Once that environment is created, it doesn’t do anything on its own; you have to first activate it. The activate command in a Conda-enabled shell prompt switches your current Conda environment:

conda activate cs533

This sets environment variables in your shell so that it looks for programs in your environment first, so if you run python it will run the Python in your new environment. For example:

michaelekstrand@abyss:~$ conda activate cs533
(cs533) michaelekstrand@abyss:~$ python
Python 3.9.6 (default, Aug 18 2021, 19:38:01)
[GCC 7.5.0] :: Anaconda, Inc. on linux
Type "help", "copyright", "credits" or "license" for more information.
>>> import sys
>>> print(sys.executable)
/home/MICHAELEKSTRAND/anaconda3/envs/cs533/bin/python
>>>

You can see that it ran the python executable in my cs533 environment. Each different environment has a completely isolated Python installation along with all your packages — you can’t accidentally use a package only installed in one environment in a different environment.

One consequence of this is that Jupyter (notebook and/or jupyterlab) needs to be installed separately in each of your sessions.

Your “primary” Conda installation is accessible as an environment called base. Jupyter in your base environment can create notebooks that use any of your installed environments, but I don’t recommend doing this — it bakes the environment name into your notebook file and hurts portability a little bit; my practice is to run Jupyter from within my environment.

Once you have activated an environment, conda install and conda update will work in that environment. Environments also include pip (at least if they have Python in them), so you can pip install and it will install packages into the environment instead of the system or elsewhere.

You need to re-activate the environment every time you log in: conda activate only changes your current shell session.

Environment Maintenance and Cleanup#

The conda env command (and its subcommands) allows you to inspect and clean up your environments. To list all the environments you have created:

conda env list

To delete an environment:

conda env remove -n cs533

Environment Specification Files#

You can also write a file that specifies your environment’s requirements and use it to create or update environments. You can then commit this file to git to include your project’s software requirements along with the project itself.

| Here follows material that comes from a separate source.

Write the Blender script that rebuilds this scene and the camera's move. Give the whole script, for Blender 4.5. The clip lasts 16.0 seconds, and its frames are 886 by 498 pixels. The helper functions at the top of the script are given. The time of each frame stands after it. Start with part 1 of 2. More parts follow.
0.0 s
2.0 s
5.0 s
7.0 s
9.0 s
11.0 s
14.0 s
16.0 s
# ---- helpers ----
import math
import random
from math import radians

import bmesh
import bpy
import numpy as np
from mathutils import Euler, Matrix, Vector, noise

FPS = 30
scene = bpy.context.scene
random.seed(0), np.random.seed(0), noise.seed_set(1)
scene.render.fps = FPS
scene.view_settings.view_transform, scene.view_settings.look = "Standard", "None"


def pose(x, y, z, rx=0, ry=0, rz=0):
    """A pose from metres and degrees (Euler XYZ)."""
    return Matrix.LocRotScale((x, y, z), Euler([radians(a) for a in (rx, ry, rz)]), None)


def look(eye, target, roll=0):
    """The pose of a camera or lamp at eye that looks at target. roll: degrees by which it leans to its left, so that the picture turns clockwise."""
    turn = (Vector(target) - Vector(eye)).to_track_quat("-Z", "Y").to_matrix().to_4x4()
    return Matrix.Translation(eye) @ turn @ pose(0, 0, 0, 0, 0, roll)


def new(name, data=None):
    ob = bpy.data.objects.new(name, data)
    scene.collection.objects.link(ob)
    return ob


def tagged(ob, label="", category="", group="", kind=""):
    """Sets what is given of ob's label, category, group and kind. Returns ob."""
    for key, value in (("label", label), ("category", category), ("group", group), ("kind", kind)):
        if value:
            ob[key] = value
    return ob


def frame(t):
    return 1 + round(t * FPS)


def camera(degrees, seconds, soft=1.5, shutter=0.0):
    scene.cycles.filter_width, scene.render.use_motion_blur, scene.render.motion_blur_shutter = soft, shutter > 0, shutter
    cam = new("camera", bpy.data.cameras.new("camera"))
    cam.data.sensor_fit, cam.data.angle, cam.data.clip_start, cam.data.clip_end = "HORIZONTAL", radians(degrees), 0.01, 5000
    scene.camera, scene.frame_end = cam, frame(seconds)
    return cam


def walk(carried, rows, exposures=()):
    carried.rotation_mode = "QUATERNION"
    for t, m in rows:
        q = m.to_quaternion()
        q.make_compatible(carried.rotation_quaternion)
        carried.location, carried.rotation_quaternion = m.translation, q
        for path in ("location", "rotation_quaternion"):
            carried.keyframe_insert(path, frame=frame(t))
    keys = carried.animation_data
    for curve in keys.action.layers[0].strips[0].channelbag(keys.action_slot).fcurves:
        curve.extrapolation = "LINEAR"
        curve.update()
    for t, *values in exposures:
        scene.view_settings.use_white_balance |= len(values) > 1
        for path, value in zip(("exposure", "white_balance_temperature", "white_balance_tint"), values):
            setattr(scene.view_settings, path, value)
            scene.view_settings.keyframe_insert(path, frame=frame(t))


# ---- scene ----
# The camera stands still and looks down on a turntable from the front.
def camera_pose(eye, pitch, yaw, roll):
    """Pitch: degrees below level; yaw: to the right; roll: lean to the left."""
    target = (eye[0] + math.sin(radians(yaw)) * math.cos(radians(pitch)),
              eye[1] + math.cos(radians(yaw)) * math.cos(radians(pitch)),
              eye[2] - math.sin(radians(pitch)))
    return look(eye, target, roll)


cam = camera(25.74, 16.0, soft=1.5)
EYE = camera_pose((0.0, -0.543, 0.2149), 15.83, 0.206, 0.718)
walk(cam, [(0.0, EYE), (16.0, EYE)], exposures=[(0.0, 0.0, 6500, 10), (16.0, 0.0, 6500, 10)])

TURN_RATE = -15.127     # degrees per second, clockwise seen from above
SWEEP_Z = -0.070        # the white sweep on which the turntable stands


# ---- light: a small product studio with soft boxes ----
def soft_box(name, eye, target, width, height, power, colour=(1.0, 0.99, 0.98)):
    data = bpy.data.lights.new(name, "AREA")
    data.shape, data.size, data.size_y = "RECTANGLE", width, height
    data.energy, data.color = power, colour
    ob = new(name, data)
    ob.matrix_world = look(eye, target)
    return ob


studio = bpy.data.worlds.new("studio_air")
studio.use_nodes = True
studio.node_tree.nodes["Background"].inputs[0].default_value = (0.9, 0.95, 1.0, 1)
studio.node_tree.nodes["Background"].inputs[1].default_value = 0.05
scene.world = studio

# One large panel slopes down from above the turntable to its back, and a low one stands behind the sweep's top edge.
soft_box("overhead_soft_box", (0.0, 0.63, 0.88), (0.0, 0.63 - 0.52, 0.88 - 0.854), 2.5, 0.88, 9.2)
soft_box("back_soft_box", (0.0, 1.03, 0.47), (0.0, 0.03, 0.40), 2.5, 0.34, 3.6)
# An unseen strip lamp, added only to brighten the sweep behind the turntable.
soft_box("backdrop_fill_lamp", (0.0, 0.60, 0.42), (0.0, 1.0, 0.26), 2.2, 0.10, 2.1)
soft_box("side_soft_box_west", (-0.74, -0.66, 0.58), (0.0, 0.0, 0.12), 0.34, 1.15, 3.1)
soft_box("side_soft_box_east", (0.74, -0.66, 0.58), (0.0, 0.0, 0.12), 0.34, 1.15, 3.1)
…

These files are written in YAML, typically called environment.yml, and look like this:

name: cs533
channels: defaults
dependencies:
- python=3.8
- pandas>=1.0
- seaborn=0.11
- notebook
- scikit-learn>=1.0

With such a file, you can create the environment with conda env create:

conda env create -f environment.yml

conda env create and conda create have similar purposes, but take different arguments; I usually use create to create one-off ad-hoc environments, and env create for working with environment files.

You can also update an environment to make sure it meets the current requirements in a file:

conda env update -f environment.yml

For a more advanced example, see my environment.yml for the software we use in this class; it’s the same environment file I use in my private repository for demo and solution notebooks.

Alternative: Virtual Environments#

Python provides its own environment system called virtual environments. They aren’t as flexible as Conda environments for data science, because they can only manage Python packages while Conda environments can manage any software installable with Conda (Python packages, R and its packages, arbitrary command-line utilities, etc.), but they are useful in a number of situations.

To create a Python virtual environment, use venv:

python -m venv cs533-env

Once you have created the environment, which is just a directory, you can activate it. The syntax varies from platform to platform, but on Linux and macOS it is:

source cs533-env/bin/activate

On Windows PowerShell, it is:

& cs533-env\Scripts\activate.ps1

Once your environment is activated, you can install packages with pip:

pip install pandas seaborn notebook scikit-learn

Requirements Files#

pip also supports a file-based package specification system in the form of requirements.txt files. These are simple text files that list package specifications, one per line, like so:

pandas>=1.0
seaborn
notebook
scikit-learn>=1.0

You can then install all packages, along with their dependencies, with:

pip install -r requirements-txt

Best Practices#

All of my projects have an environment.yml file (or occasionally requirements.txt) checked in to Git that I use to list the project’s software requirements. I also don’t generally install packages directly with conda install or pip install; rather, I add them to environment.yml and run conda env update. This ensures that environment.yml contains all the packages I need.

From time to time, I also delete my environment and re-create it from environment.yml, and make sure the project still works. This provides a check that I haven’t accidentally introduced new dependencies that I forgot about. For many of my projects, since I use dvc to automate the pipeline, I can usually re-run the entire experiment end-to-end in the new environment.